List every line below containing "that".

— START Data lines —

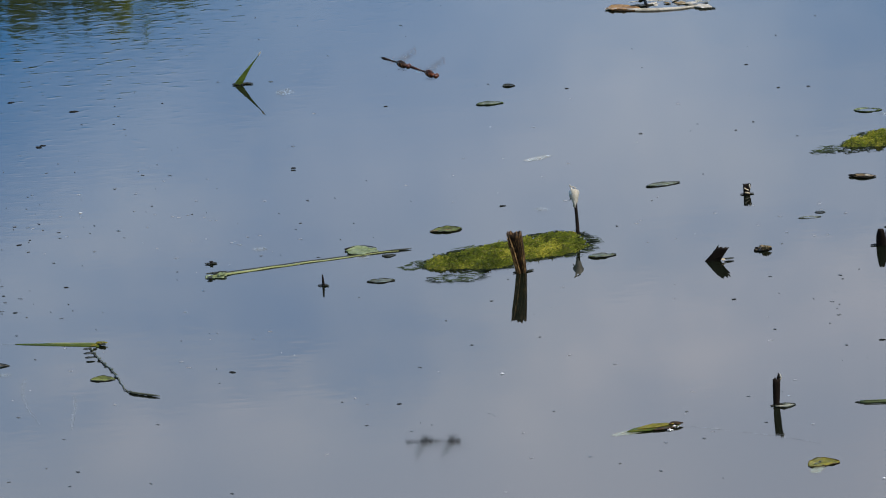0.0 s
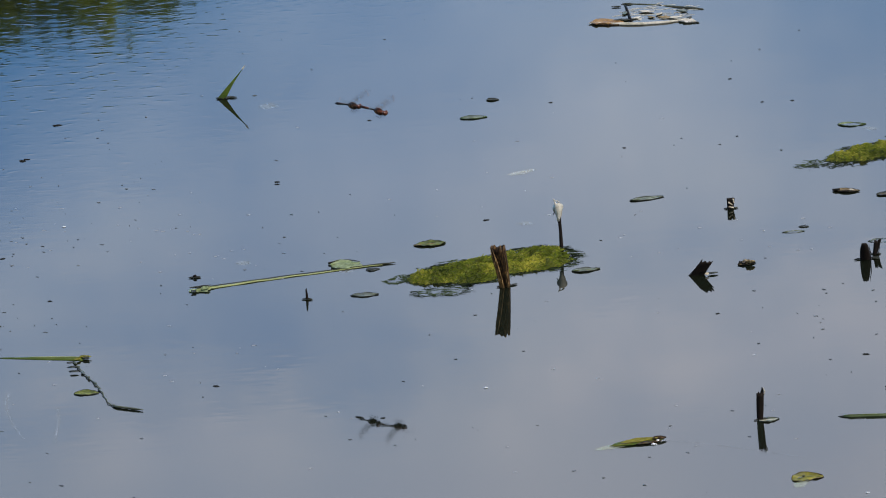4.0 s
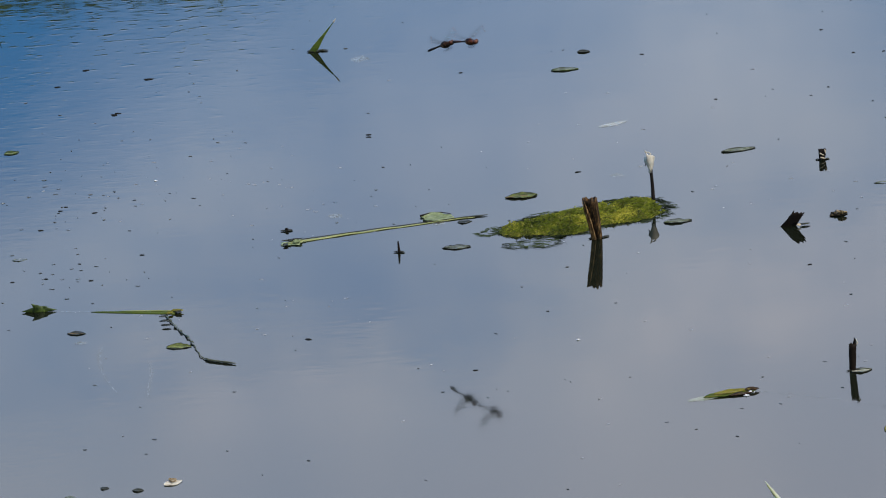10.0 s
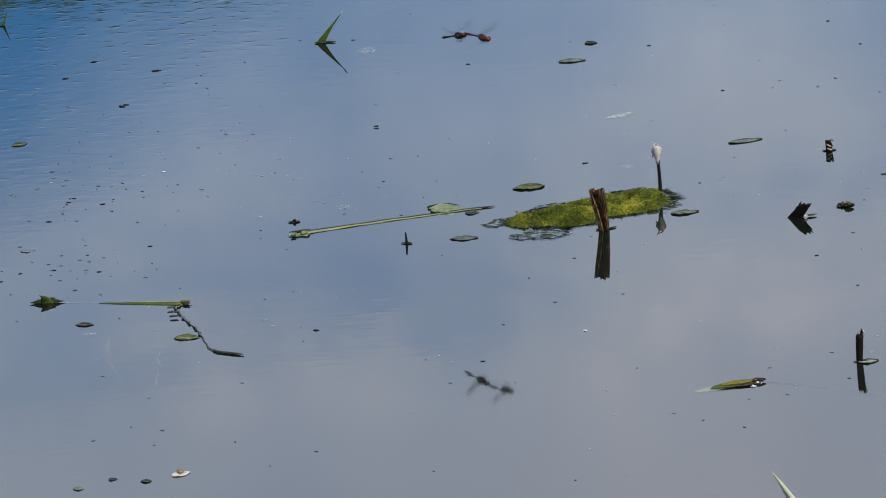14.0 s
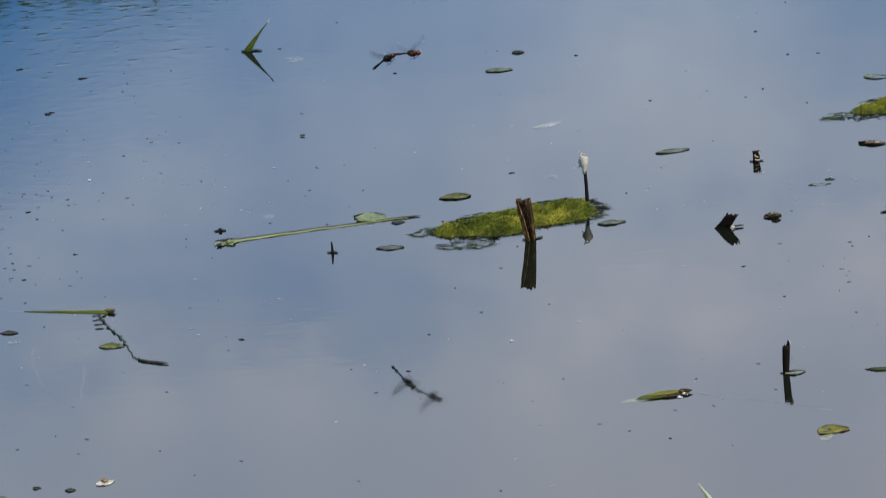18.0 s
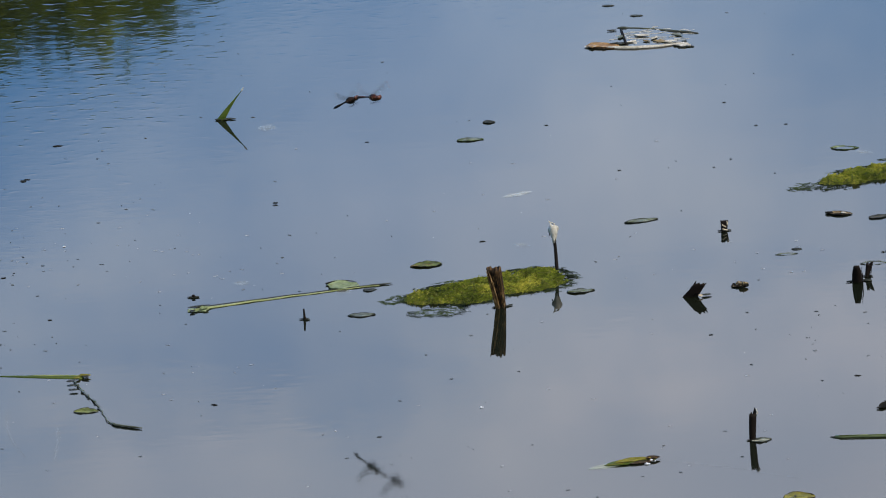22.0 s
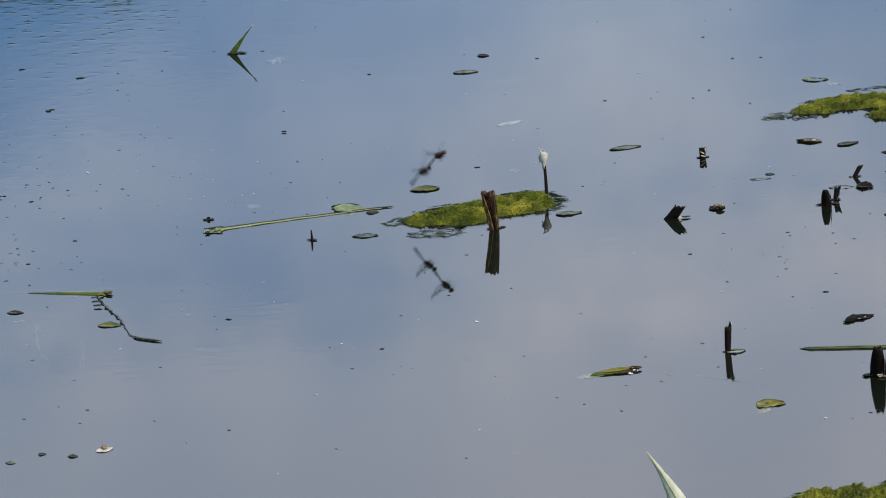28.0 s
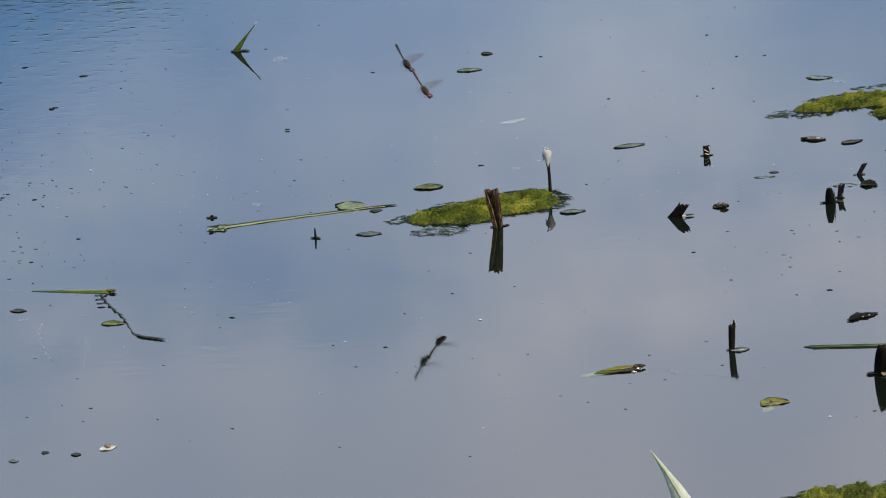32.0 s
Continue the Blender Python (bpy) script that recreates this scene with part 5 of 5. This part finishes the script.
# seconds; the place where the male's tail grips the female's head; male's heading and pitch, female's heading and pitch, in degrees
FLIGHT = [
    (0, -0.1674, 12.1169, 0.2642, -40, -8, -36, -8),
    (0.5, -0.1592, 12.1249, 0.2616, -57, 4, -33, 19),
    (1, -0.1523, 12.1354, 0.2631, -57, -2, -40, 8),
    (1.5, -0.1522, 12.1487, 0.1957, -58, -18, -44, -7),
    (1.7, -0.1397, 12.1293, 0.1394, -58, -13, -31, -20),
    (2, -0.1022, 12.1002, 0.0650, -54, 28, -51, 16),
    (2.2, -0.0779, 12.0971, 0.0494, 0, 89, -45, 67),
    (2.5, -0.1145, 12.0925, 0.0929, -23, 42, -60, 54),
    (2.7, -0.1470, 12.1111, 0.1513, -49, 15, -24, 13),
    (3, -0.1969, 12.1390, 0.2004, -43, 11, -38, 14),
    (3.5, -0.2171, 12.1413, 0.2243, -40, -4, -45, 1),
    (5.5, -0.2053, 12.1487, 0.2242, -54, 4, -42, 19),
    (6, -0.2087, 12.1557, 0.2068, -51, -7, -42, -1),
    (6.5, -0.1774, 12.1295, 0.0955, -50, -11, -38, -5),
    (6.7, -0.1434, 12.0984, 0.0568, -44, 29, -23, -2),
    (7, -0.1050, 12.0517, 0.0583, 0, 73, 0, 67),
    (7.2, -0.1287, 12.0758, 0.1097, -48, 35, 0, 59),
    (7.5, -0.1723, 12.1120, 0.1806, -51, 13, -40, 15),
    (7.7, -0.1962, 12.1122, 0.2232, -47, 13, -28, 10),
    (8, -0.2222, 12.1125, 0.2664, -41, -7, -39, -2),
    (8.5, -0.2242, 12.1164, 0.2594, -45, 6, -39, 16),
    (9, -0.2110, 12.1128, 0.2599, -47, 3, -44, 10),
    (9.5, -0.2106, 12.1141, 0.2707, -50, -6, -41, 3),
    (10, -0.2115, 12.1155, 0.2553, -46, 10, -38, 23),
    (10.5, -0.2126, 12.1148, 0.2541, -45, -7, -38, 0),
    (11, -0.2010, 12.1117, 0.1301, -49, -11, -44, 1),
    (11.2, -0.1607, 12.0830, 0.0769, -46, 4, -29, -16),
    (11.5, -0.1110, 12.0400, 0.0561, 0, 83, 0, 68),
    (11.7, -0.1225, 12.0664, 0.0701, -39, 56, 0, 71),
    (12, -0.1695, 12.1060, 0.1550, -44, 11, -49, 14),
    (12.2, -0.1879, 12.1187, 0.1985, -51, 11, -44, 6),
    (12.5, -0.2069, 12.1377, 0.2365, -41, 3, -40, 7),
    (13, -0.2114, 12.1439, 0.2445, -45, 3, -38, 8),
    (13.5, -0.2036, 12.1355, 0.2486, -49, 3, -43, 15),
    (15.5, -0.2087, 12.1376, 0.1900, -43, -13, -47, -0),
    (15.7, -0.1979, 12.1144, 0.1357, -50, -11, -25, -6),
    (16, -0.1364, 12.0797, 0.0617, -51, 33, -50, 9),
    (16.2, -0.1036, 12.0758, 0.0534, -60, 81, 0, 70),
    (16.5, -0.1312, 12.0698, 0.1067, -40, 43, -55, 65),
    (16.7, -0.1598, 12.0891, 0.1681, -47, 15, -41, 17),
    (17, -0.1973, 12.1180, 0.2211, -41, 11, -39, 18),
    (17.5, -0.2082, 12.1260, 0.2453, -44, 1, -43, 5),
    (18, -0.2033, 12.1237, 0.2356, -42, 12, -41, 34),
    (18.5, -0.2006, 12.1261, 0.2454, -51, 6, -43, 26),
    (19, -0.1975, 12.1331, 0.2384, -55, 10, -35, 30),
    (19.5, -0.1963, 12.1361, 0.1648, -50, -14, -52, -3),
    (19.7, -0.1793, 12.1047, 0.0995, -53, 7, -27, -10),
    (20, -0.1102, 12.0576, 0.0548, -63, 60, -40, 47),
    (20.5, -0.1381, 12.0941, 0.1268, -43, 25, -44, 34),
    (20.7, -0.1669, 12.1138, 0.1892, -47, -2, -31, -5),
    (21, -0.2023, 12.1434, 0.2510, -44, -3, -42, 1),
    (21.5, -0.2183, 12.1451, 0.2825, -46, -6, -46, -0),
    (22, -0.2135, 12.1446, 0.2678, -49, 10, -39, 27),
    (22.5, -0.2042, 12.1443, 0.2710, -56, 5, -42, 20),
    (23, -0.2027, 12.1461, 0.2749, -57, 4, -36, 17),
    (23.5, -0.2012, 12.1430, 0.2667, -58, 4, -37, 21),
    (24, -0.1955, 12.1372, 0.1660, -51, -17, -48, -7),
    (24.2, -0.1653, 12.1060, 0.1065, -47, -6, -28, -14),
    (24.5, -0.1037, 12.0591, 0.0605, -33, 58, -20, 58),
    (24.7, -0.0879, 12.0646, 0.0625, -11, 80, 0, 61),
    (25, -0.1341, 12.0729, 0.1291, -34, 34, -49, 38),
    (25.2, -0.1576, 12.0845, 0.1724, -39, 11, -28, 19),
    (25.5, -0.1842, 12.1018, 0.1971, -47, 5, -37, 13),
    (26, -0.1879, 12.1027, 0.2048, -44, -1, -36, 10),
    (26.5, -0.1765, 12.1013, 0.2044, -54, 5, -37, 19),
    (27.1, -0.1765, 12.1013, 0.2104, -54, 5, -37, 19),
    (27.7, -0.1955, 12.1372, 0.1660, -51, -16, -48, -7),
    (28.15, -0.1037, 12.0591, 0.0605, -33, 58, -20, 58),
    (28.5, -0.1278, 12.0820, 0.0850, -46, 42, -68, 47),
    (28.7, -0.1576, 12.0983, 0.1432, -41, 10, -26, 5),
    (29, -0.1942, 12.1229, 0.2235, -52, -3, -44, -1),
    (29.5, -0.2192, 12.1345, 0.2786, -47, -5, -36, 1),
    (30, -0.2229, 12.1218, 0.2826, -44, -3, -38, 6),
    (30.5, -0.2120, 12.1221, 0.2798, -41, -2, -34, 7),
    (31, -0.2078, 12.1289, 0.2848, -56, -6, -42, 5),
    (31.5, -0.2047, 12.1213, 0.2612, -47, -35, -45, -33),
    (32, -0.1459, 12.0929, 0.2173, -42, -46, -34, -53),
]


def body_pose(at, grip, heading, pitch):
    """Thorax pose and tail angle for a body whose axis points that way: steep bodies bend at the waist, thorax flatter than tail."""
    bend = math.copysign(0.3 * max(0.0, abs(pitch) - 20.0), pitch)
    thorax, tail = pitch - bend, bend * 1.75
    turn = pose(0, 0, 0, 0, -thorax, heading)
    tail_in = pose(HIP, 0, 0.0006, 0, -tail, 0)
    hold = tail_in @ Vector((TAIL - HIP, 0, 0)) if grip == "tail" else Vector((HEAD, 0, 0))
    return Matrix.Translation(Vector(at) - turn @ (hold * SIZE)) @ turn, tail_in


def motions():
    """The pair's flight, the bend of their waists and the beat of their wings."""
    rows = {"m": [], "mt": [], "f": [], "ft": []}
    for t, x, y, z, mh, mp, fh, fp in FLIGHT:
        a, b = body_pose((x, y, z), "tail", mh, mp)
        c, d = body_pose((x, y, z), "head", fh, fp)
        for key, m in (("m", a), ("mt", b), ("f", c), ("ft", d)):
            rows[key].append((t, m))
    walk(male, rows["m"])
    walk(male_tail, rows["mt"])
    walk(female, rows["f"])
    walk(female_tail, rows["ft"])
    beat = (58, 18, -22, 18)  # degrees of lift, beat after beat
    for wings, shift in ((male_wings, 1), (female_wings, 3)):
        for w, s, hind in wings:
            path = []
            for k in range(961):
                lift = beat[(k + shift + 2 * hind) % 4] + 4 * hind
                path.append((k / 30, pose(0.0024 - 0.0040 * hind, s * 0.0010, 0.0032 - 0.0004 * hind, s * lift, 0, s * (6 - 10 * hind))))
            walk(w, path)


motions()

— END Data lines —

-- Exercise response --
Continue the Blender Python (bpy) script that recreates this scene with part 5 of 5. This part finishes the script.
    """Thorax pose and tail angle for a body whose axis points that way: steep bodies bend at the waist, thorax flatter than tail."""